Here we first have to ask the question: What is risk? Even professionals still don’t know how to really measure risk, but volatility is the easiest one. Here is the most basic example to begin with: Imagine you invest all your money in one stock, but all of sudden its price falls down by 15%. How would you feel? As you clearly notice putting all your eggs in one basket is rather stupid.
How can you solve this problem? First have to know that risk can be divided into 2 parts: Risk you can diversify away and risk you can’t diversify away. Let’s focus on the first type of risk. How can you diversify away this risk?
First of all, you can spread your money among different asset classes: Stocks, bonds, cash and real estate. The weight of each asset class in your portfolio, of course, is a subjective personal opinion and depends on how risk-averse you are. However, in this form of diversification, it is still possible to invest 25% in one stock, 25% in one bond, 25% in cash and 25% in one building. This doesn’t sound right, does it?
Therefore we have the second level of diversification. This says you should invest in different kinds of stocks and bonds e.g. you buy stocks of BlackRock, ING, Robert Half, EY and some different government bonds. This already sounds a lot better, but imagine we’re back at the end of the nineties and the money we invest in stocks is all invested in tech stocks. In early 2000 we had the dotcom bubble in which a lot of technology firms went bankrupt and most of the technology companies saw a huge decrease in their stock price. This doesn’t sound right, does it?

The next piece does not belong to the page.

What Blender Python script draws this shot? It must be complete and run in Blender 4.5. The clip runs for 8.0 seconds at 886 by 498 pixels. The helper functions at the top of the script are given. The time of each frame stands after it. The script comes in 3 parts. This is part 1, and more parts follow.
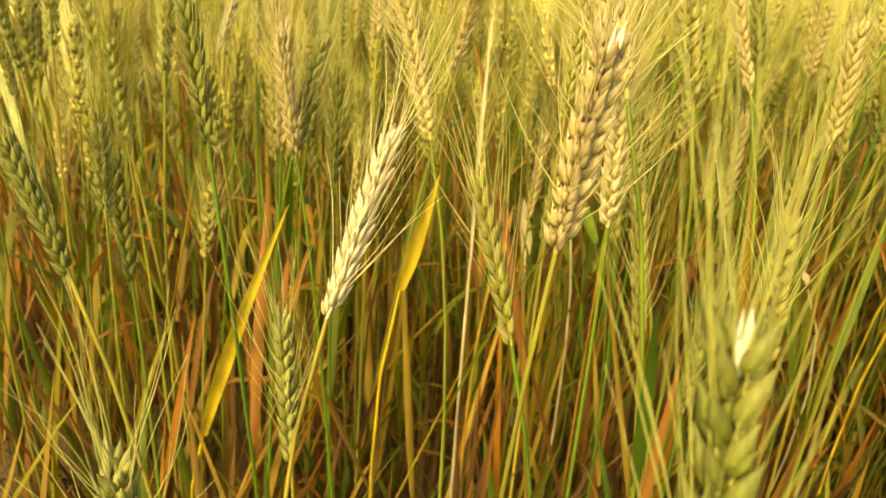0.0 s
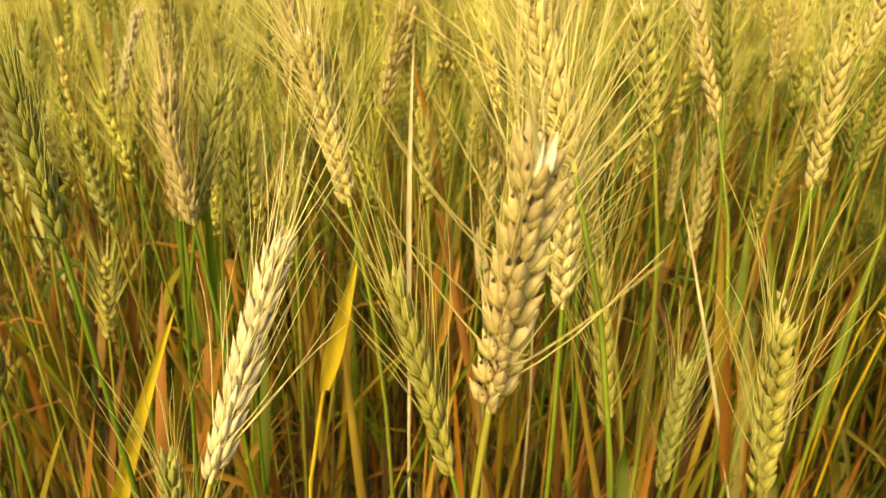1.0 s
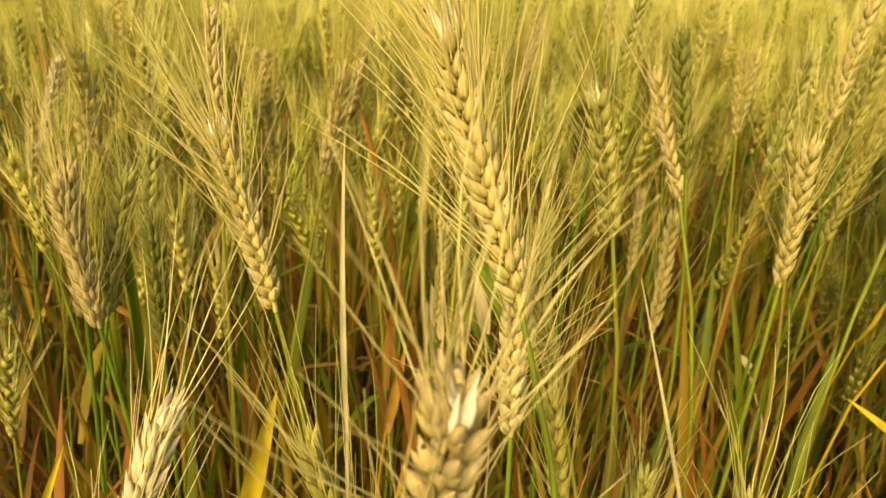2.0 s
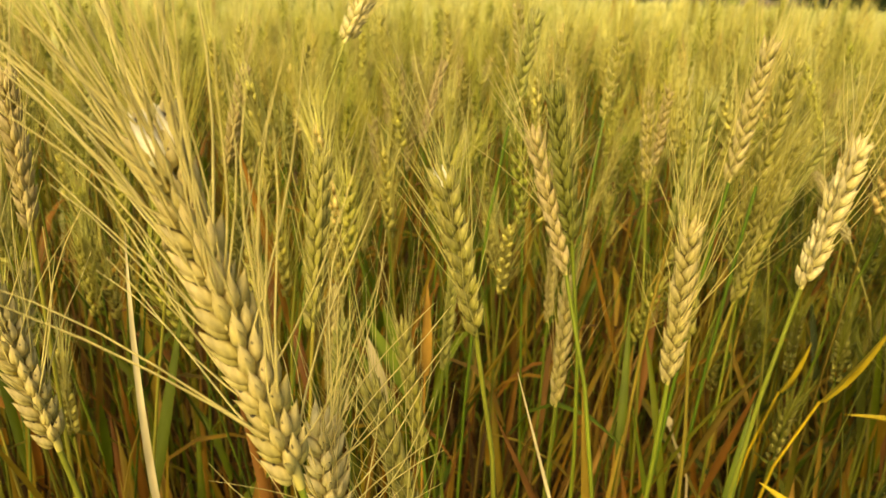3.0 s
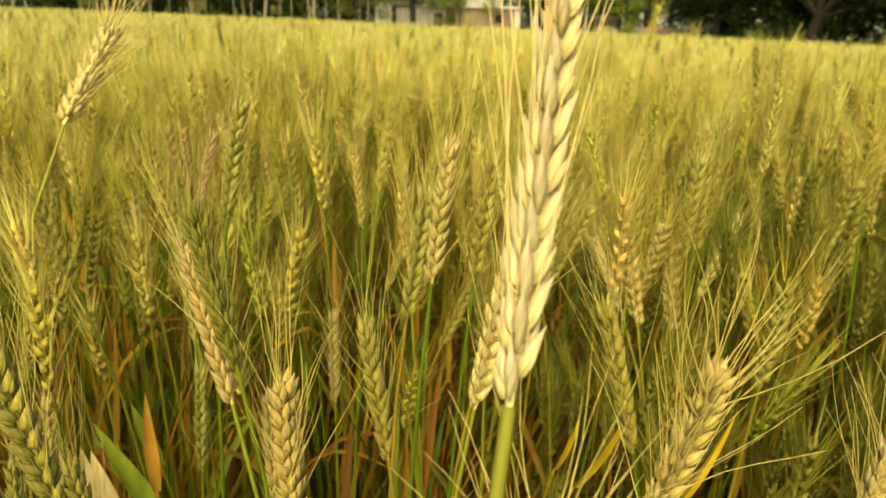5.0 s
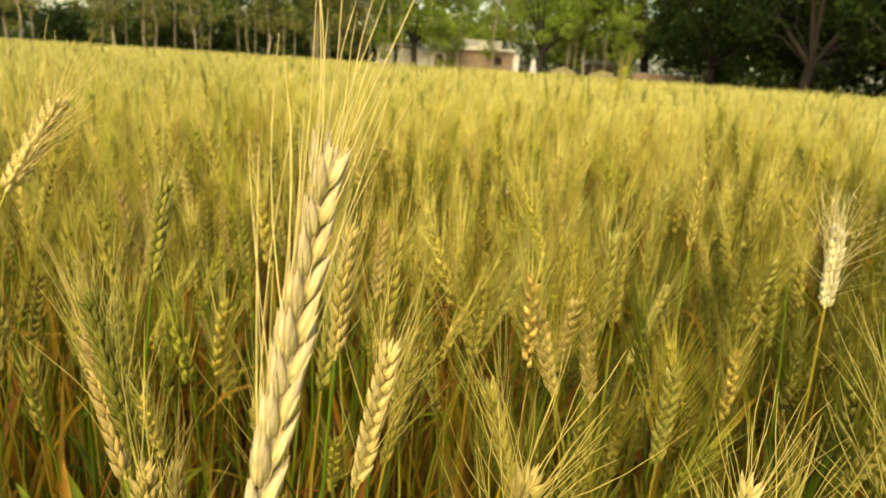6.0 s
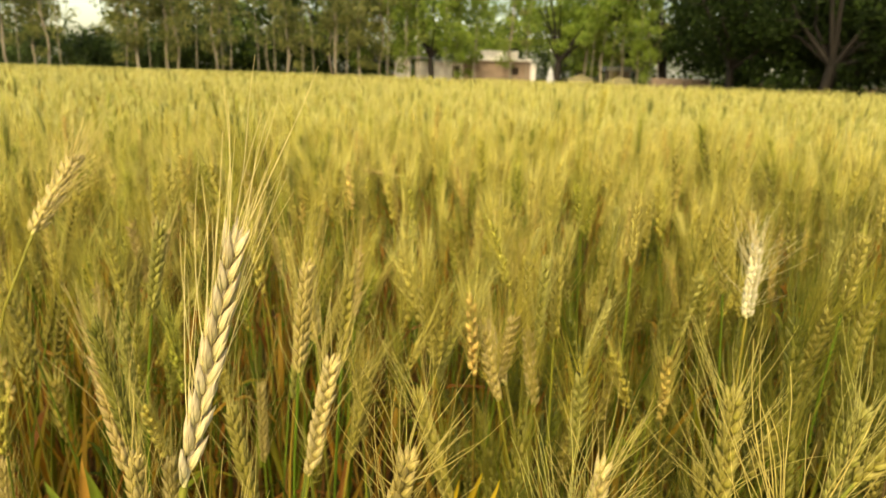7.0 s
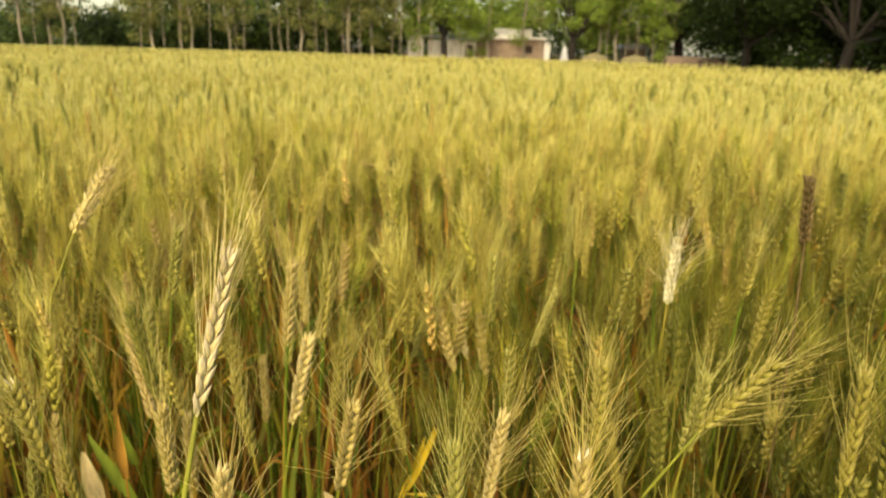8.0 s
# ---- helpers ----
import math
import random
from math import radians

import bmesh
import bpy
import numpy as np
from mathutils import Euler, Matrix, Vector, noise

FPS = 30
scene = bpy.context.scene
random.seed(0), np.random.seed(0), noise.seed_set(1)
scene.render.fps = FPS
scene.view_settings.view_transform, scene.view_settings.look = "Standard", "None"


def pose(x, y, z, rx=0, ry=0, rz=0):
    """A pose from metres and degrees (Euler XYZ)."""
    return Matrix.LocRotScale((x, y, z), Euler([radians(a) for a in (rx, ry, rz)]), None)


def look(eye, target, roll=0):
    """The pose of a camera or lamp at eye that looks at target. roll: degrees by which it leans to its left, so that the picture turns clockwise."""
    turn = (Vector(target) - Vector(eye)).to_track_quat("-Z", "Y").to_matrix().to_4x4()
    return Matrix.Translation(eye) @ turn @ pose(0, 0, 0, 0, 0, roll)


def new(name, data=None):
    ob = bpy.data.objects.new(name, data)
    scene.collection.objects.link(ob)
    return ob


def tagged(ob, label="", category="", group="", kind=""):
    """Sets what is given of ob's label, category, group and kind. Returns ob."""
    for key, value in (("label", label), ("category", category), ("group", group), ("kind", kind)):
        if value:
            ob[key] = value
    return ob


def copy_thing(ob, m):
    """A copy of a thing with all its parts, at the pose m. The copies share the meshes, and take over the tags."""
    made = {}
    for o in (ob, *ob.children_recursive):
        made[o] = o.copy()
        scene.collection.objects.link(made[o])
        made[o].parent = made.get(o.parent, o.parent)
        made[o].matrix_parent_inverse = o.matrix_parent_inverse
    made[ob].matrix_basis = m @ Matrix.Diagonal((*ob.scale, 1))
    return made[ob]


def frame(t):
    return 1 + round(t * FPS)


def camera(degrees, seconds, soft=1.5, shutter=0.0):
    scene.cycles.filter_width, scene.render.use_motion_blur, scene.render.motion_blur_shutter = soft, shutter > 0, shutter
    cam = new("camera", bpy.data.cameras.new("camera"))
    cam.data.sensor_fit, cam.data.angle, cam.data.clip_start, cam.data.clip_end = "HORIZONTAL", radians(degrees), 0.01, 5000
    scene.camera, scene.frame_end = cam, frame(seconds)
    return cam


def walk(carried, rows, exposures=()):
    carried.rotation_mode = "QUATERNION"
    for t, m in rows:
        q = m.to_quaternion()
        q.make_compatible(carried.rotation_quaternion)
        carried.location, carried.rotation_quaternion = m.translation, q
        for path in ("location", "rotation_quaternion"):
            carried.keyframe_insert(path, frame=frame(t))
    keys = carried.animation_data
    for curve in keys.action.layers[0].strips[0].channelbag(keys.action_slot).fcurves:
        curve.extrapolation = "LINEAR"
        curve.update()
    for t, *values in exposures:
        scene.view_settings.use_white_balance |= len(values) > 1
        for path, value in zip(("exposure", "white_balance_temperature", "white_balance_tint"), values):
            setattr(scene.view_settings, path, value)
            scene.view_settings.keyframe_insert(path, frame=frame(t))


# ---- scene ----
cam = camera(68.0, 8.0)
PATH = [
    (0, (-0.121, -0.185, 0.979), (-0.715, 1.574, 0.237), 4.1),
    (0.5, (-0.123, -0.137, 0.999), (-0.647, 1.63, 0.223), 2.8),
    (1, (-0.127, -0.091, 1.01), (-0.63, 1.68, 0.229), 1.7),
    (1.2, (-0.134, -0.076, 1.024), (-0.619, 1.702, 0.247), 1.9),
    (2.3, (-0.12, -0.007, 1.047), (-0.508, 1.816, 0.319), 2.3),
    (2.5, (-0.11, 0.013, 1.05), (-0.482, 1.844, 0.336), 1.8),
    (3, (-0.083, 0.052, 1.071), (-0.381, 1.892, 0.348), 2.2),
    (3.5, (-0.034, 0.086, 1.078), (-0.215, 1.939, 0.347), 3.1),
    (4, (0.015, 0.104, 1.095), (-0.105, 1.972, 0.392), 3.7),
    (4.2, (0.031, 0.107, 1.096), (-0.074, 1.978, 0.397), 3.4),
    (5.3, (0.067, 0.121, 1.133), (0.007, 2.025, 0.522), 2.3),
    (5.5, (0.078, 0.119, 1.143), (0.004, 2.032, 0.562), 2.6),
    (6, (0.119, 0.11, 1.156), (0.059, 2.035, 0.613), 3.7),
    (6.5, (0.15, 0.07, 1.175), (0.053, 1.998, 0.651), 2.0),
    (7, (0.186, 0.03, 1.198), (0.056, 1.958, 0.683), 1.8),
    (7.5, (0.221, -0.021, 1.219), (0.079, 1.887, 0.636), 1.8),
    (8, (0.251, -0.093, 1.256), (0.083, 1.815, 0.68), 1.6),
]
walk(cam, [(t, look(e, g, r)) for t, e, g, r in PATH], [(0, 1.68, 10900, 0), (1.2, 1.54, 10900, 3), (2.5, 1.25, 10900, 4), (4, 1.16, 10900, -1), (6, 1.15, 10600, 1), (8, 1.15, 9000, 6)])
cam.data.dof.use_dof, cam.data.dof.focus_distance, cam.data.dof.aperture_fstop = True, 0.27, 18

# ---- light ----
SUN_AZ, SUN_EL = radians(-170), radians(43)
world = bpy.data.worlds.new("sky")
scene.world = world
world.use_nodes = True
wn = world.node_tree.nodes
sky = wn.new("ShaderNodeTexSky")
sky.sky_type = "NISHITA"
sky.sun_disc = False
sky.sun_elevation, sky.sun_rotation = SUN_EL, SUN_AZ
sky.dust_density, sky.air_density, sky.ozone_density = 2.5, 1.0, 1.0
wn["Background"].inputs[1].default_value = 0.15
world.node_tree.links.new(sky.outputs[0], wn["Background"].inputs[0])
sun = new("sun", bpy.data.lights.new("sun", "SUN"))
sun.data.energy, sun.data.angle, sun.data.color = 1.65, radians(30.0), (1.0, 0.94, 0.76)
sun_from = Vector((math.sin(SUN_AZ) * math.cos(SUN_EL), math.cos(SUN_AZ) * math.cos(SUN_EL), math.sin(SUN_EL)))
sun.matrix_world = look(sun_from * 60, (0, 0, 0))


# ---- materials ----
def material(name, rough=0.6, spec=0.3):
    m = bpy.data.materials.new(name)
    m.use_nodes = True
    b = m.node_tree.nodes["Principled BSDF"]
    b.inputs["Roughness"].default_value = rough
    b.inputs["Specular IOR Level"].default_value = spec
    return m, m.node_tree, b


def node(tree, kind, links=(), **values):
    n = tree.nodes.new(kind)
    for key, value in values.items():
        n.inputs[key].default_value = value
    for key, socket in links:
        tree.links.new(socket, n.inputs[key])
    return n


def maths(tree, operation, a, b):
    n = tree.nodes.new("ShaderNodeMath")
    n.operation = operation
    for slot, v in ((0, a), (1, b)):
        if isinstance(v, (int, float)):
            n.inputs[slot].default_value = v
        else:
            tree.links.new(v, n.inputs[slot])
    return n.outputs[0]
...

We arrive at the third level: Invest in companies in different industries with a low correlation. Some of the most important industries are banking, construction, IT, chemistry, energy, telecommunication and car manufacturing. Some of the new upcoming industries are biotech, nanotechnology, eco-industry and renewable energy. But what happens if we invest in all those different industries in Japan and suddenly a nuclear plant in Fukushima explodes? This doesn’t sound right, does it?
This brings us to the fourth level of diversification: International diversification. Not only for stocks, but also for bonds this is something very important. First, we have the 4 big international currencies: dollar, euro, sterling and yen. Depending on your investment strategy it is advisable to hold assets in those different currencies.